Sometimes you have to acknowledge the music behind the music, and this case, we (and many others) needs to tip a hat to Lafayette Afro Rock Band.

These days I feel like we’re in as much of a musical depression as we are in a financial crunch. As a bike-riding music journalist I’ve had more interest in the price of a barrel of oil lately than I have in a new record.

I’ve spent an entire year reeling on a Black Lips and Pierced Arrows show I caught at San Francisco’s Great American Music Hall last February.

 

But there have been some exceptions. Aesop Rock gave us the mind-blowing None Shall Pass last year; and TOPR dropped an utterly under-appreciated opus, The Marathon of Shame. Other SF old-schoolers like Conceit and BOAC are still in their respective basements cranking out the shit we’ll be shanking each other to in time for the end the Mayan calendar.

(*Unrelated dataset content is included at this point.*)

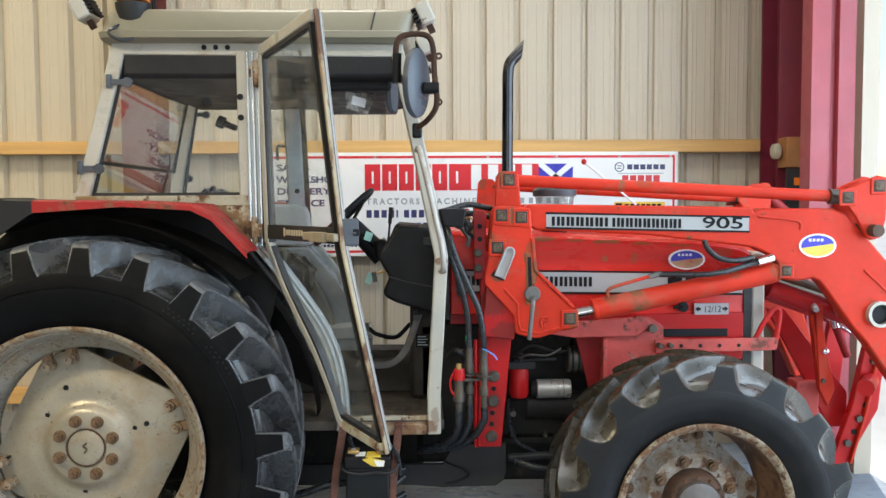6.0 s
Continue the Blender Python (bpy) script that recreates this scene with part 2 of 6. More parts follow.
    holder=material("grey_white_plastic", (0.43, 0.42, 0.43), 0.4, var=0.1, scale=20, spots=[((0.30, 0.26, 0.22), 0.66, 0.1, 30)]),
    cream_old=material("grubby_cream_plastic", (0.27, 0.225, 0.15), 0.5, var=0.2, scale=20, spots=[((0.12, 0.085, 0.05), 0.56, 0.1, 30)]),
    knob_olive=material("worn_olive_plastic", (0.080, 0.070, 0.050), 0.35, var=0.25, scale=14, spots=[((0.14, 0.12, 0.09), 0.60, 0.2, 18)]),
    lock_grey=material("slate_grey_plastic", (0.062, 0.068, 0.080), 0.42, var=0.2, scale=8, spots=[((0.13, 0.12, 0.11), 0.66, 0.15, 12)], bump=0.15, bscale=220),
    arch_paint=material("blue_grey_arch_paint", (0.39, 0.405, 0.405), 0.30, var=0.12, scale=4, spots=[((0.27, 0.215, 0.14), 0.60, 0.14, 7), ((0.14, 0.065, 0.032), 0.66, 0.03, 15)]),
    hump_mat=material("grimy_hump_mat", (0.030, 0.025, 0.020), 0.6, var=0.45, scale=7, spots=[((0.065, 0.050, 0.036), 0.58, 0.2, 8)], bump=0.4, spec=0.3),
    pedal_steel=material("worn_pedal_steel", (0.075, 0.068, 0.062), 0.42, metal=0.2, var=0.3, scale=14, spots=[((0.12, 0.075, 0.045), 0.58, 0.1, 20)]),
    rust=material("rusted_steel", (0.062, 0.033, 0.022), 0.8, var=0.4, scale=14, spots=[((0.036, 0.024, 0.02), 0.53, 0.15, 20)], bump=0.6, bscale=160, spec=0.2),
    red=material("tractor_red_paint", (0.45, 0.012, 0.013), 0.38, var=0.15, scale=3, spots=[((0.30, 0.045, 0.03), 0.60, 0.2, 4), ((0.18, 0.08, 0.045), 0.70, 0.02, 18)], spec=0.25, bump=0.2, bscale=50),
    orange=material("loader_orange_red_paint", (0.56, 0.033, 0.013), 0.42, var=0.22, scale=3, spots=[((0.40, 0.085, 0.05), 0.54, 0.14, 5), ((0.34, 0.05, 0.03), 0.56, 0.2, 9), (RUST, 0.645, 0.02, 14), ((0.10, 0.05, 0.035), 0.645, 0.02, 34), ((0.50, 0.20, 0.13), 0.69, 0.02, 70)], spec=0.22, bump=0.2, bscale=50),
    faded=material("scraped_red_paint", (0.48, 0.064, 0.054), 0.5, var=0.3, scale=5, spots=[((0.30, 0.13, 0.10), 0.55, 0.10, 8), ((0.13, 0.045, 0.032), 0.55, 0.08, 11), ((0.07, 0.038, 0.026), 0.60, 0.05, 22)], bump=0.35),
    # darker copy of the tractor red, with shade put into the colour
    red_shaded=material("shaded_red_casting", (0.27, 0.014, 0.016), 0.5, var=0.25, scale=8, spots=[((0.10, 0.02, 0.018), 0.56, 0.12, 12)], spec=0.3),
    cab=material("cab_grey_white_paint", (0.44, 0.42, 0.365), 0.36, var=0.10, scale=3, spots=[((0.31, 0.225, 0.13), 0.58, 0.16, 6), ((0.15, 0.07, 0.035), 0.65, 0.03, 15)]),
    door_white=material("dull_white_door_paint", (0.37, 0.355, 0.325), 0.38, var=0.12, scale=7, spots=[((0.33, 0.28, 0.21), 0.58, 0.16, 8), ((0.16, 0.08, 0.04), 0.66, 0.04, 26)], stretch=(1, 1, 0.3)),
    door_web=material("grey_door_web", (0.085, 0.088, 0.092), 0.45, var=0.2, scale=8, stretch=(1, 1, 0.3)),
    door_cream=material("yellowed_cream_edge", (0.38, 0.31, 0.20), 0.42, var=0.25, scale=6, spots=[((0.24, 0.14, 0.07), 0.46, 0.14, 7), ((0.12, 0.055, 0.028), 0.53, 0.06, 13), ((0.08, 0.04, 0.022), 0.60, 0.04, 30)], stretch=(1, 1, 0.35)),
    cab_rust=material("rusty_cab_sill", (0.42, 0.385, 0.30), 0.5, var=0.15, scale=5, spots=[((0.25, 0.155, 0.075), 0.47, 0.14, 6), ((0.11, 0.055, 0.028), 0.55, 0.05, 18)], bump=0.3),
    cab_in=material("cab_interior_grey", (0.50, 0.535, 0.555), 0.42, var=0.08, scale=4, spots=[((0.27, 0.26, 0.24), 0.66, 0.15, 6)]),
    trim_dark=material("charcoal_interior_trim", (0.235, 0.235, 0.226), 0.42, var=0.2, scale=5, spots=[((0.22, 0.20, 0.17), 0.62, 0.2, 8)], bump=0.2, bscale=200),
    pillar_grey=material("pale_grey_pillar_trim", (0.41, 0.46, 0.475), 0.40, var=0.10, scale=5, spots=[((0.22, 0.22, 0.21), 0.62, 0.2, 8)]),
    trim_grey=material("blue_grey_interior_trim", (0.34, 0.37, 0.405), 0.26, var=0.14, scale=5, spots=[((0.16, 0.15, 0.135), 0.63, 0.2, 8)], spec=0.6),
    black_chrome=material("dark_chrome_pipe", (0.055, 0.055, 0.06), 0.14, metal=1.0, var=0.15, rvar=0.06),
    hubgrey=material("worn_grey_hub", (0.15, 0.135, 0.125), 0.42, metal=0.2, var=0.25, scale=12, spots=[((0.11, 0.05, 0.035), 0.56, 0.08, 14)], bump=0.3),
    black=material("black_plastic", (0.009, 0.009, 0.0105), 0.45, var=0.25, scale=8, spots=[((0.03, 0.028, 0.026), 0.67, 0.2, 9)], spec=0.2, bump=0.12, bscale=220),
    black_fender=material("black_fender_plastic", (0.016, 0.016, 0.018), 0.55, var=0.25, scale=5, spots=[((0.035, 0.033, 0.03), 0.60, 0.2, 8)], spec=0.3),
    under=material("dark_undershield", (0.012, 0.011, 0.010), 0.75, var=0.3, scale=5, spots=[((0.03, 0.024, 0.02), 0.60, 0.2, 6)], bump=0.3, spec=0.2),
    cast=material("oily_cast_iron", (0.017, 0.0155, 0.014), 0.55, var=0.5, scale=10, spots=[((0.055, 0.044, 0.034), 0.56, 0.15, 12)], bump=0.6, spec=0.15),
    plate=material("dark_grey_plate", (0.028, 0.0275, 0.028), 0.5, var=0.25, scale=4, spots=[((0.065, 0.055, 0.045), 0.62, 0.15, 8)], bump=0.2, spec=0.3),
    chrome=material("chromed_steel", (0.72, 0.72, 0.72), 0.12, metal=1.0, var=0.05, rvar=0.05),
    bright_alu=material("bright_aluminium_strip", (0.62, 0.64, 0.66), 0.22, metal=0.8, var=0.1, scale=6, spots=[((0.30, 0.22, 0.14), 0.66, 0.1, 14)], rvar=0.08),
    alu=material("aluminium", (0.46, 0.45, 0.43), 0.36, metal=0.6, var=0.2, scale=9, spots=[((0.30, 0.27, 0.22), 0.62, 0.15, 20)]),
    cast_alu=material("cream_cast_aluminium", (0.42, 0.40, 0.36), 0.32, metal=0.5, var=0.08, scale=9, spots=[((0.26, 0.21, 0.15), 0.66, 0.12, 16)], bump=0.05),
    lever=material("dull_zinc_steel", (0.165, 0.158, 0.148), 0.42, metal=0.4, var=0.3, scale=14, spots=[((0.12, 0.075, 0.045), 0.60, 0.1, 18)]),
    seal=material("window_rubber_seal", (0.016, 0.016, 0.017), 0.55, var=0.2, scale=9),
    hose=material("hydraulic_hose_rubber", (0.020, 0.022, 0.026), 0.32, var=0.3, scale=20, spots=[((0.06, 0.055, 0.048), 0.61, 0.15, 25)], spec=0.5),
    brass=material("worn_brass", (0.55, 0.36, 0.14), 0.35, metal=0.8, var=0.2, scale=12),
    bolt=material("greasy_bolt_steel", (0.085, 0.075, 0.062), 0.5, metal=0.4, var=0.4, scale=20, spots=[((0.09, 0.045, 0.022), 0.56, 0.1, 25)]),
    seat=material("navy_seat_cover", (0.006, 0.009, 0.021), 0.33, var=0.2, scale=8, bump=0.25, bscale=60, spec=0.32), seat_base=material("black_cushion_cover", (0.0045, 0.0052, 0.009), 0.42, var=0.2, scale=8, bump=0.2, bscale=60, spec=0.25),
    mat_rubber=material("dusty_rubber_mat", (0.062, 0.048, 0.036), 0.6, var=0.5, scale=9, spots=[((0.13, 0.10, 0.07), 0.56, 0.2, 10), ((0.32, 0.28, 0.22), 0.68, 0.03, 60)], bump=0.6),
    cream=material("cream_plastic", (0.46, 0.41, 0.30), 0.4, var=0.12, spots=[((0.28, 0.22, 0.14), 0.62, 0.1, 20)]),
    battery=material("battery_case_plastic", (0.010, 0.011, 0.012), 0.4, var=0.25, scale=10, spots=[((0.04, 0.036, 0.03), 0.62, 0.2, 9)], spec=0.3),
    amber=material("amber_lens", (0.85, 0.22, 0.02), 0.2, var=0.08),
    silver_band=material("silver_decal", (0.36, 0.365, 0.37), 0.38, var=0.06, scale=5, spots=[((0.35, 0.27, 0.2), 0.70, 0.1, 8)]),
    green=material("green_tape", (0.03, 0.40, 0.14), 0.5), mint=material("mint_tag", (0.42, 0.70, 0.62), 0.5),
    sky_tie=material("blue_cable_tie", (0.10, 0.30, 0.75), 0.4), label_yellow=material("yellow_label", (0.70, 0.50, 0.06), 0.45),
    ceiling=material("pale_roof_sheet", (0.55, 0.54, 0.50), 0.5, var=0.06, scale=1),
    blockwork=material("grey_wall_base", (0.40, 0.38, 0.36), 0.8, var=0.12, scale=3, bump=0.4, bscale=50),
    asphalt=material("yard_concrete", (0.58, 0.57, 0.55), 0.8, var=0.12, scale=1, bump=0.3),
    glass=glass("window_glass", (0.96, 0.97, 0.97), 0.012), glass_tint=glass("dusty_glass", (0.94, 0.96, 0.96), 0.025),
    glass_door=glass("smeared_door_glass", (0.93, 0.95, 0.95), 0.04, 5.5),
    glass_rear=glass("rear_glass", (0.86, 0.89, 0.88), 0.02, 1.7),
    pouch=glass("grey_pouch_plastic", (0.62, 0.62, 0.60), 0.30),
    clear=glass("clear_plastic", (0.74, 0.78, 0.78), 0.16),
    mirror=material("mirror_back", (0.065, 0.075, 0.092), 0.35, var=0.15, scale=6),
)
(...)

But the singular king of swagger and funk that’s been lost behind the few and far-between neo-genii is the French (United States expatriated) 70’s funk force Lafayette Afro Rock Band. Essentially modernizing the vocorder and channeling the most involuntary dance-inducing funk rock of modern days, Laffayette unknowingly cultivated a discography that has been pilfered for sampling by Public Enemy, Jay-Z and Janet Jackson (and LL Cool J, and Digital Underground, and Gravediggaz, and Nas, and Wu Tang, and Ice Cube, and DeLa Soul, and Biz Markie, and Coolio and Kris Kross…)

Not to say there haven’t been a brazilllion influences on modern hip-hop and funk; but LARB is undeniably among the most under-recognized acts in modern urban music. Kickin’ funktioning psychedelia that takes you from your dad’s Alan Parsons Project records to some crazy Irene Cara shit from Fame and twisting it the fuck up with a speechless Steely Dan… Throw in a vocal here and there—but not many, and probably not in your language…and you’ve come upon something that still resonates in the soul some 30 years after its inception.

The re-release of the ut-best of The Lafayette Afro Rock Band is a resounding nudge—a sonic little ‘Charlie Horse’ to all that is modern funk, grime, neo-blues, rock and hip-hop—in the best way, of course.

Stand-alone, this is a gentle reminder for those who’ve gotten just a little too caught up in assholes like Common selling GAP ads, a CPR of fresh air for people who haven’t busted out they good wax in a eon or so.

Please, for the love of all that is right and good, put this on, have a dinner party with a ton of Chuck Shaw, piss off your downstairs neighbors, and talk about shit that matters (Happy election! We frickin’ did it!) …And dance your drunken ass off.